Throughout the long period of debate about the “cuts” prior to seeing how the extra cash amounts in the budgets for the next few years will be allocated, we have heard mainly about the defence and welfare budgets. There has been little attention paid to transport, the local government grant settlement, public sector housing, the European budget or agriculture and climate change. It is important if we are going to review all budgets fairly and sensibly to cut out waste and less desirable spending that these and other areas are not neglected.
Yesterday I wrote about the obvious scope for cutting the costs of social housing whilst delivering more and better results for those in search of a home. Today I invite readers’ views on the large subsidy programmes in place for railways. I will move on to farming and certain kinds of energy production over the next week.
The railways are mainly used by the better off. They attract very large subsidies relative to number of journeys conducted, combining this with high fares. There is some necessary price control in place given the substantial monopoly elements in their provision. Trains run with many empty seats on lots of off peak services, and run with people having to stand for long distances at popular times of day. They would seem to me to be a case where a combination of fare control and subsidy reduciton could act as a necessary stimulus to much more efficient working.
Network Rail fails to harness private capital to improve and develop its property estate rapidly and widely enough. I have tried over many years to get the owners of Wokingham Station and the surrounding land to set up a development which could transform the area, provide a new station and offer shopping and travel interchange facilities on railway land. Such a development would make them money. It is a modest scale example of missed opportunities in many places in the UK.
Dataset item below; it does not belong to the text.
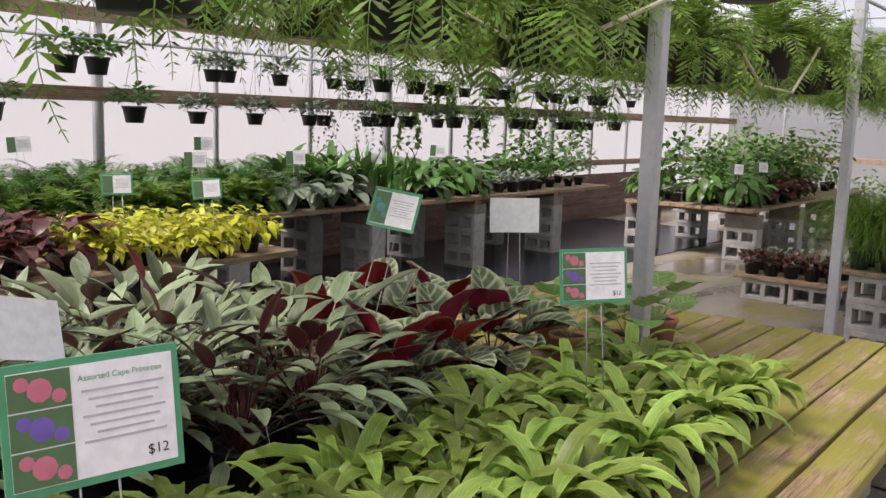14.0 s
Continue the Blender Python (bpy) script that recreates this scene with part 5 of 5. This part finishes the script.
# ---- unit heater at the far end ----
def heater():
    th = thing("unit_heater", "grey louvred unit heater hanging from the roof", "heater", pose(0.385, 18.0, 1.49))
    part("casing", box((0.78, 0.6, 0.66), 0.01), M_HEATER, th, at=pose(0, 0.32, 0.33))
    for k in range(9):
        part("louvre", box((0.54, 0.02, 0.045), 0.002), M_POT, th, at=pose(0.08, 0.0, 0.07 + 0.065 * k, 35, 0, 0))
    for x in (-0.3, 0.3):
        part("hanger_rod", tube("hanger_rod", [(x, 0.3, 0.66), (x, 0.3, 2.93)], 0.01, M_STEEL, 6), None, th)


heater()


def flue():
    pts = [(-0.43, 9.35, 2.10), (-0.33, 9.9, 2.0), (-0.14, 10.6, 1.86)]
    th = thing("moss_tube", "thick dark moss-covered tube hanging under the roof", "hanging planter", pose(0, 0, 0))
    v, f = tube_data([Vector(a).lerp(Vector(b), s / 6) for a, b in zip(pts, pts[1:]) for s in range(7)], 0.125, 16)
    r = random.Random(4)
    v = [p + Vector((r.uniform(-1, 1), r.uniform(-1, 1), r.uniform(-1, 1))) * 0.012 for p in v]
    part("body", mesh_from("body", v, f, [speckled("dark_moss", (0.015, 0.02, 0.01), (0.06, 0.075, 0.03), 60, 1.0, strength=1, dist=0.02)]), None, th)
    for x, y, z in ((-0.39, 9.6, 2.15), (-0.17, 10.5, 1.97)):
        part("hanger_wire", tube("hanger_wire", [(x, y, z), (x + 0.05, y, 3.45)], 0.003, M_WIRE, 4), None, th)


flue()
solid("ground_tarp", (1.3, 7.5, 0.006), (-3.0, 3.6, 0.012), M_TARP, "black ground cloth under and beside the benches", "tarp", "structure", 0, (0, 0, 0))
tagged(new("hose", tube("hose", [(-1.3, 4.4, 1.95), (-1.1, 4.6, 1.80), (-0.95, 4.9, 1.84), (-0.86, 5.3, 2.0)], 0.008, M_HOSE, 6)), "pale plastic hose looped among hanging ferns", "hose")
tagged(new("hose", tube("hose", [(-1.0, 6.2, 1.95), (-0.95, 6.5, 1.74), (-0.9, 6.8, 1.72), (-0.85, 7.0, 1.95)], 0.008, M_HOSE, 6)), "pale plastic hose looped among hanging ferns", "hose")


# added dark board and black sheet that darken the space under the far benches
solid("baseboard", (0.03, 22.0, 0.72), (-6.42, 7.0, 0.362), W_DARKB, "added dark board closing off the foot of the film wall", "board", "structure")
solid("ground_cloth", (2.6, 18.0, 0.006), (-5.2, 6.0, 0.005), M_TARP, "added black sheet darkening the floor under the far benches", "cloth", "structure")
The train leasing and operating companies procure expensive foreign trains that are heavy and not very fuel efficient. These heavy trains cannot brake quickly and constrain use of the limited track available, leaving us with inadequate train services at peak times. The railway fails to maximise revenue when people would most like to use it, owing to capacity shortages.
The railway industry does not show much imagination in finding additional streams of revenue from its travellers and from passangers waiting for trains or using station car parks. A subsidy reduction programme might act as a stimulus to more enterprise and more efficiency. At many stations you cannot buy a morning paper or a cup of coffee, cannot have your car cleaned or serviced whilst away for the day, and cannot buy your supper on the way home at a shop on railway land. The retail offer on trains is also limited to a narrow range of eating and drinking items. Air travel offers a much wider range of additonal services to the traveller.